__Task description__
Check every line of the entries that follow, and copy the ones containing "name".

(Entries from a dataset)
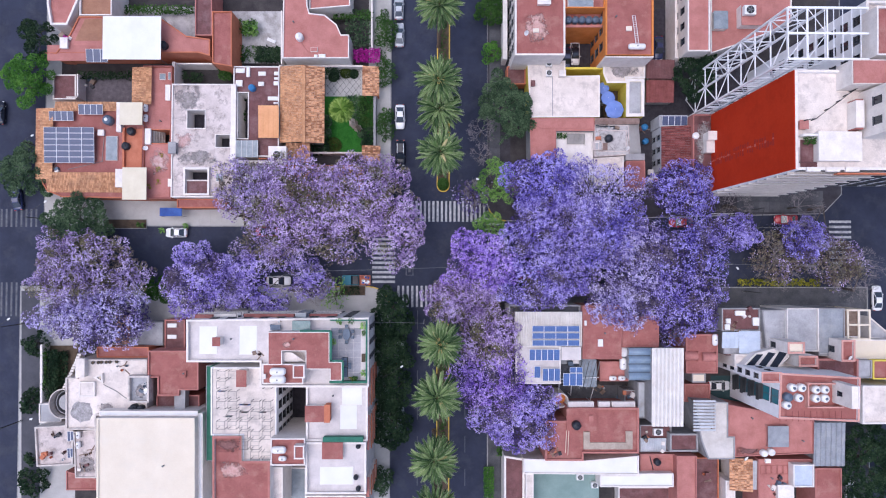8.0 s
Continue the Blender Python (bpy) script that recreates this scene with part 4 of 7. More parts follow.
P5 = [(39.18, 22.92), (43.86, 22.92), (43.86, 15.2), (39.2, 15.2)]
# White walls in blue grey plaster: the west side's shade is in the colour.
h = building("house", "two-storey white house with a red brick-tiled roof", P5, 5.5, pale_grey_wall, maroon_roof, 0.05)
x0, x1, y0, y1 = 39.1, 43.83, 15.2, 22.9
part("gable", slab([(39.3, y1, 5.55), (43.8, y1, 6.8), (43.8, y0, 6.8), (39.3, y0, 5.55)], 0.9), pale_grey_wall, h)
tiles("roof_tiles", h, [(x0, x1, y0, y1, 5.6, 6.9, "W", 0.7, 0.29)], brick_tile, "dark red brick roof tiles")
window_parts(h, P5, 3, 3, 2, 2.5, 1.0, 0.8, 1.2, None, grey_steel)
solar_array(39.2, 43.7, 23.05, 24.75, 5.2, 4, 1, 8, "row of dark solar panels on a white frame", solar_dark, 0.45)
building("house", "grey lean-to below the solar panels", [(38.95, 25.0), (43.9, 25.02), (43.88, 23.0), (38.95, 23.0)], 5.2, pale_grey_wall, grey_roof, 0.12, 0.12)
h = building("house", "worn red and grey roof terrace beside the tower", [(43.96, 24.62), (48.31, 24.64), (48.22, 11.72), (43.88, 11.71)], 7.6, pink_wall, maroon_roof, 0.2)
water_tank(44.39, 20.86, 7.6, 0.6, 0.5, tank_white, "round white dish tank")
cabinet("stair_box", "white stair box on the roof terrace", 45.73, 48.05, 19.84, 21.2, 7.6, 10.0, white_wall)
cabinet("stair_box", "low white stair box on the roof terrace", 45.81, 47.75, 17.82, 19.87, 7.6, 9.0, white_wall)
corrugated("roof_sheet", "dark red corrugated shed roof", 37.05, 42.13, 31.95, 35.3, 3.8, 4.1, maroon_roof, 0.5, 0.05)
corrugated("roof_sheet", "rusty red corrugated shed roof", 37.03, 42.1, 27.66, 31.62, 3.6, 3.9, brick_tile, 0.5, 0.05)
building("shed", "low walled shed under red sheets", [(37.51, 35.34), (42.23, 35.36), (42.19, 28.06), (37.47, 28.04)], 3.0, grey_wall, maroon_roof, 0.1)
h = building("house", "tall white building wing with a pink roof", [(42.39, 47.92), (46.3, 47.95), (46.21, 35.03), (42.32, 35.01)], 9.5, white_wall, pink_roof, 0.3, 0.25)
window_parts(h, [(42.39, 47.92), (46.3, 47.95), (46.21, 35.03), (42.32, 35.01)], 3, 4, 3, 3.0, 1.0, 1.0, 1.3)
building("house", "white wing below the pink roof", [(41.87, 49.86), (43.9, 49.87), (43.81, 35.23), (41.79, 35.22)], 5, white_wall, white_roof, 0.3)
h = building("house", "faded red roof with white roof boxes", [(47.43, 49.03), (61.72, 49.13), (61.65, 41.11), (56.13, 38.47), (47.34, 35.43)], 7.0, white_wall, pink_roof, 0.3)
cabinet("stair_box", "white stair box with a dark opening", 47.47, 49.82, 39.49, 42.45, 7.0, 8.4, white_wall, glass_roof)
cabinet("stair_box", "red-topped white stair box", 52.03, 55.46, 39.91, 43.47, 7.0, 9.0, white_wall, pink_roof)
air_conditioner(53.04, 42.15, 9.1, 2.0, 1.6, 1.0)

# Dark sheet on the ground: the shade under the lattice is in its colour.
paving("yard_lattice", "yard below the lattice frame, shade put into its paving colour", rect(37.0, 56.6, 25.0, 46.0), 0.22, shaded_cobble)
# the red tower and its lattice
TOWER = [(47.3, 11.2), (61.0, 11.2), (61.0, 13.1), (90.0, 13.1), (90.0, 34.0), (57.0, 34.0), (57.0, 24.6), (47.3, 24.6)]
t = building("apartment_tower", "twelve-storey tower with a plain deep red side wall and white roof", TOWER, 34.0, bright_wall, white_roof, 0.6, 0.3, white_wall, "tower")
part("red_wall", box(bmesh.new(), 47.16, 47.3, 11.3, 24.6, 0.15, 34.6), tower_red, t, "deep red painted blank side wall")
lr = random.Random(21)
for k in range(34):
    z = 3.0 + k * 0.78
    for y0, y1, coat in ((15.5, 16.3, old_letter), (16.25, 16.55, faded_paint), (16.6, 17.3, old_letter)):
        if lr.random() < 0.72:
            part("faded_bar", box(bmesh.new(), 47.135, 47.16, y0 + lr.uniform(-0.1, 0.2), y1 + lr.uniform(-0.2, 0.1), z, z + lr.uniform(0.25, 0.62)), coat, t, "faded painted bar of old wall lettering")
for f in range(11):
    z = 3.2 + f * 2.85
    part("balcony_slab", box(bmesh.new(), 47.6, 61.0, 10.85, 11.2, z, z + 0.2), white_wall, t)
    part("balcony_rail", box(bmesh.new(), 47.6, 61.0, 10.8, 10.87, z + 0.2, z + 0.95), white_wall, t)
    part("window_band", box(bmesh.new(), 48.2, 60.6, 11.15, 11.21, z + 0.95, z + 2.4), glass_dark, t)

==

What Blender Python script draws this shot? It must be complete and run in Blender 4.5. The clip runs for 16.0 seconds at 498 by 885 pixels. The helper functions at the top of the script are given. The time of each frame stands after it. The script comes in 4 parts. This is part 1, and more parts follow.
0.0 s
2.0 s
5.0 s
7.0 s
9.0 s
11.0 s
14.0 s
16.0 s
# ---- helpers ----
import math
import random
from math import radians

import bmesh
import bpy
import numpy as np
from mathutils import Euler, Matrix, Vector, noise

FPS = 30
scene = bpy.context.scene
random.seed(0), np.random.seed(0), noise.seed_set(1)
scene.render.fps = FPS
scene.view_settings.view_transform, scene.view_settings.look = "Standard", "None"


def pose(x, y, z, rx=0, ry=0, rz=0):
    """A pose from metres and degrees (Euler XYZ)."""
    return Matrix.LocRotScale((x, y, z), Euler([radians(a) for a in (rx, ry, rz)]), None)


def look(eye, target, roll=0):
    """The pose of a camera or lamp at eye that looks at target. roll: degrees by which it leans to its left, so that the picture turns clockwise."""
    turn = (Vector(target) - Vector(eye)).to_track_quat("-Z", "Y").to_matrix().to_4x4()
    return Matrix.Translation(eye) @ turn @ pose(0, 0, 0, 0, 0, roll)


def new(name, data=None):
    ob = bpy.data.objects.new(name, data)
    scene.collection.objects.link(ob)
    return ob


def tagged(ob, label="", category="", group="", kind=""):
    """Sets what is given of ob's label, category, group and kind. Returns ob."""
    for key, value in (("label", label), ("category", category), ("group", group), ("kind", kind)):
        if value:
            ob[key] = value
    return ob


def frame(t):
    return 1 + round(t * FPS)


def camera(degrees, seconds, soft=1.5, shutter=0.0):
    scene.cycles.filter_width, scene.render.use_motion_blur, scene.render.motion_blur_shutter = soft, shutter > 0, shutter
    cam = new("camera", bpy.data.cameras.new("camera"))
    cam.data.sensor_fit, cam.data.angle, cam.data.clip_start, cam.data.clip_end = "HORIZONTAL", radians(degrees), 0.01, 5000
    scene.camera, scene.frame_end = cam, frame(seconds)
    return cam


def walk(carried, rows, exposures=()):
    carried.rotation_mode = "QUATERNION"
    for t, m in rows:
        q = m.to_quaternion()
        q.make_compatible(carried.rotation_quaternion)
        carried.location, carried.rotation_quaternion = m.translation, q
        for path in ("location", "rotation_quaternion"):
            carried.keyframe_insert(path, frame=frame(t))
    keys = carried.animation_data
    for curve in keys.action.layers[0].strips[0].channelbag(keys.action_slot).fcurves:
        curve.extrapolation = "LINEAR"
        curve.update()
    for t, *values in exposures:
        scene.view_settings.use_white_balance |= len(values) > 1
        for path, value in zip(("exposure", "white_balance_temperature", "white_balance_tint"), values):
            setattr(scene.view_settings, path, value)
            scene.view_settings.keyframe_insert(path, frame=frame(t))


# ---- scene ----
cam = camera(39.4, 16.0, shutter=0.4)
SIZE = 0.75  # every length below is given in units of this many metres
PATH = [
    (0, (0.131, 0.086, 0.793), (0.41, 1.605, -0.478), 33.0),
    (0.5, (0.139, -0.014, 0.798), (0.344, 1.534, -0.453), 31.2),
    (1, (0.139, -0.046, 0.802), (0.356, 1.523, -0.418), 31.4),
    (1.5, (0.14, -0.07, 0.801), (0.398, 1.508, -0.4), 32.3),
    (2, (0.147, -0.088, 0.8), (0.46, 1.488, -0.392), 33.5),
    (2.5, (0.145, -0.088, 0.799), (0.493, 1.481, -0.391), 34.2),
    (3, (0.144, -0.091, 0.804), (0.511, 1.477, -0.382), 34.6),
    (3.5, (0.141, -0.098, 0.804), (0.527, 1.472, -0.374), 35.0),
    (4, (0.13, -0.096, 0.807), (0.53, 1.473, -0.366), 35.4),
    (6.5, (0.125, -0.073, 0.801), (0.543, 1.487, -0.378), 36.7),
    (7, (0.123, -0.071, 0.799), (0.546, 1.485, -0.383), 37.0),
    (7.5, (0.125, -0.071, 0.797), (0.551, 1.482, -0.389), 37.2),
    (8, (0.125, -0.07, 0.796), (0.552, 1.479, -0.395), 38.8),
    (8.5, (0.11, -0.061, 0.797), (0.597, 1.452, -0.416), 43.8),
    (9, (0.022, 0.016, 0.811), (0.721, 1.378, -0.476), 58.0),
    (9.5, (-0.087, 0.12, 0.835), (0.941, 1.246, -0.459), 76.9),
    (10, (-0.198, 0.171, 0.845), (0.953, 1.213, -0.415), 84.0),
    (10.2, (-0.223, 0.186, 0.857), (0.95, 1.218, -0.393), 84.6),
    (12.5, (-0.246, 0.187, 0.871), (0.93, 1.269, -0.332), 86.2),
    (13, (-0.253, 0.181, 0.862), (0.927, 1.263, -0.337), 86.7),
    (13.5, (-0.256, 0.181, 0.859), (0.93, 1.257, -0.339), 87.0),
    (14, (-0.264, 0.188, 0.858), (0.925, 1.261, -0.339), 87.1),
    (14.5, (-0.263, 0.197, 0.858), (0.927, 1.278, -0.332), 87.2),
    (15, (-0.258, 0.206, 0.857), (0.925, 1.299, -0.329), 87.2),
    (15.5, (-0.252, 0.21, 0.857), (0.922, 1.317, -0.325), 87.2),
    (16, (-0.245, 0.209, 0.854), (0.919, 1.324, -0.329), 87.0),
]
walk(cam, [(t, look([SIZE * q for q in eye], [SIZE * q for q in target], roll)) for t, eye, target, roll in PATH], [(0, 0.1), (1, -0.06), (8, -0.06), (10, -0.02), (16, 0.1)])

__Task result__
def new(name, data=None):
    ob = bpy.data.objects.new(name, data)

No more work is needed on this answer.